Write out each line beneath this one exactly as it reads.
▼
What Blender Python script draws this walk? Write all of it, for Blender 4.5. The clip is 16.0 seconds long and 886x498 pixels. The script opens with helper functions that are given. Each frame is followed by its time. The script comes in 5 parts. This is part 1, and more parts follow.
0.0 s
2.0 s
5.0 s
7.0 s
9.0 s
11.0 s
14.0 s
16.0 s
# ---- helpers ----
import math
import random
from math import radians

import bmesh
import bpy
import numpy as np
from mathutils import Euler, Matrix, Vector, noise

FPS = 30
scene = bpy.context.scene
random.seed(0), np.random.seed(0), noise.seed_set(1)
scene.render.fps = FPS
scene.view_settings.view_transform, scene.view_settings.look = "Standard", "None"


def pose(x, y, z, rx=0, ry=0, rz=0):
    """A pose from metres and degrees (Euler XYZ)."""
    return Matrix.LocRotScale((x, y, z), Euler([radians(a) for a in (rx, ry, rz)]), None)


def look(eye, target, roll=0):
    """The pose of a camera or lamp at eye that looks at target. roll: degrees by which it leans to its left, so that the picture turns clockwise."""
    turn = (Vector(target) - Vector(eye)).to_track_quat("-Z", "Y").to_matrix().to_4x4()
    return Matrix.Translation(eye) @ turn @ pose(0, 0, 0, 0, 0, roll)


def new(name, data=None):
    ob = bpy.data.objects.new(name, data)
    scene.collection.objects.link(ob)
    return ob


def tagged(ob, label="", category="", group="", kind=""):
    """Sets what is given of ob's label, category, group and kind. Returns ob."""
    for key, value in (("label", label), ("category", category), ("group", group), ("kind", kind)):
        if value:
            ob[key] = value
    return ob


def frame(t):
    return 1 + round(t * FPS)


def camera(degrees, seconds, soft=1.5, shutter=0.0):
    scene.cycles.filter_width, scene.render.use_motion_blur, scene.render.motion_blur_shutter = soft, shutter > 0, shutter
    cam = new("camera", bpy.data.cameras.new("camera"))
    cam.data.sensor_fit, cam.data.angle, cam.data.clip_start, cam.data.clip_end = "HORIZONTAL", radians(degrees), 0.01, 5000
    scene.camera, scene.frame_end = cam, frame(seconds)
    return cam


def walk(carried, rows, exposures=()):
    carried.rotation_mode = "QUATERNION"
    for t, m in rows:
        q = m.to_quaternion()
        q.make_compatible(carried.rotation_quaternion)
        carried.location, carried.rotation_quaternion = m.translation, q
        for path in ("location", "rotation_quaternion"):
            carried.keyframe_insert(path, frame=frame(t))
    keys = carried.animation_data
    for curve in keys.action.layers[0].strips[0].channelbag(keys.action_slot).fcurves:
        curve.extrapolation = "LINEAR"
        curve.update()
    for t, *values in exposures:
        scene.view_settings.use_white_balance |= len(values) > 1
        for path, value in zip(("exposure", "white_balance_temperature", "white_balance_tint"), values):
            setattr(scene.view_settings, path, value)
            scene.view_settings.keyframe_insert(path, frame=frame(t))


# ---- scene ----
▲
FINAL RESULT =>
What Blender Python script draws this walk? Write all of it, for Blender 4.5. The clip is 16.0 seconds long and 886x498 pixels. The script opens with helper functions that are given. Each frame is followed by its time. The script comes in 5 parts. This is part 1, and more parts follow.
0.0 s
2.0 s
5.0 s
7.0 s
9.0 s
11.0 s
14.0 s
16.0 s
# ---- helpers ----
import math
import random
from math import radians

import bmesh
import bpy
import numpy as np
from mathutils import Euler, Matrix, Vector, noise

FPS = 30
scene = bpy.context.scene
random.seed(0), np.random.seed(0), noise.seed_set(1)
scene.render.fps = FPS
scene.view_settings.view_transform, scene.view_settings.look = "Standard", "None"


def pose(x, y, z, rx=0, ry=0, rz=0):
    """A pose from metres and degrees (Euler XYZ)."""
    return Matrix.LocRotScale((x, y, z), Euler([radians(a) for a in (rx, ry, rz)]), None)


def look(eye, target, roll=0):
    """The pose of a camera or lamp at eye that looks at target. roll: degrees by which it leans to its left, so that the picture turns clockwise."""
    turn = (Vector(target) - Vector(eye)).to_track_quat("-Z", "Y").to_matrix().to_4x4()
    return Matrix.Translation(eye) @ turn @ pose(0, 0, 0, 0, 0, roll)


def new(name, data=None):
    ob = bpy.data.objects.new(name, data)
    scene.collection.objects.link(ob)
    return ob


def tagged(ob, label="", category="", group="", kind=""):
    """Sets what is given of ob's label, category, group and kind. Returns ob."""
    for key, value in (("label", label), ("category", category), ("group", group), ("kind", kind)):
        if value:
            ob[key] = value
    return ob


def frame(t):
    return 1 + round(t * FPS)


def camera(degrees, seconds, soft=1.5, shutter=0.0):
    scene.cycles.filter_width, scene.render.use_motion_blur, scene.render.motion_blur_shutter = soft, shutter > 0, shutter
    cam = new("camera", bpy.data.cameras.new("camera"))
    cam.data.sensor_fit, cam.data.angle, cam.data.clip_start, cam.data.clip_end = "HORIZONTAL", radians(degrees), 0.01, 5000
    scene.camera, scene.frame_end = cam, frame(seconds)
    return cam


def walk(carried, rows, exposures=()):
    carried.rotation_mode = "QUATERNION"
    for t, m in rows:
        q = m.to_quaternion()
        q.make_compatible(carried.rotation_quaternion)
        carried.location, carried.rotation_quaternion = m.translation, q
        for path in ("location", "rotation_quaternion"):
            carried.keyframe_insert(path, frame=frame(t))
    keys = carried.animation_data
    for curve in keys.action.layers[0].strips[0].channelbag(keys.action_slot).fcurves:
        curve.extrapolation = "LINEAR"
        curve.update()
    for t, *values in exposures:
        scene.view_settings.use_white_balance |= len(values) > 1
        for path, value in zip(("exposure", "white_balance_temperature", "white_balance_tint"), values):
            setattr(scene.view_settings, path, value)
            scene.view_settings.keyframe_insert(path, frame=frame(t))


# ---- scene ----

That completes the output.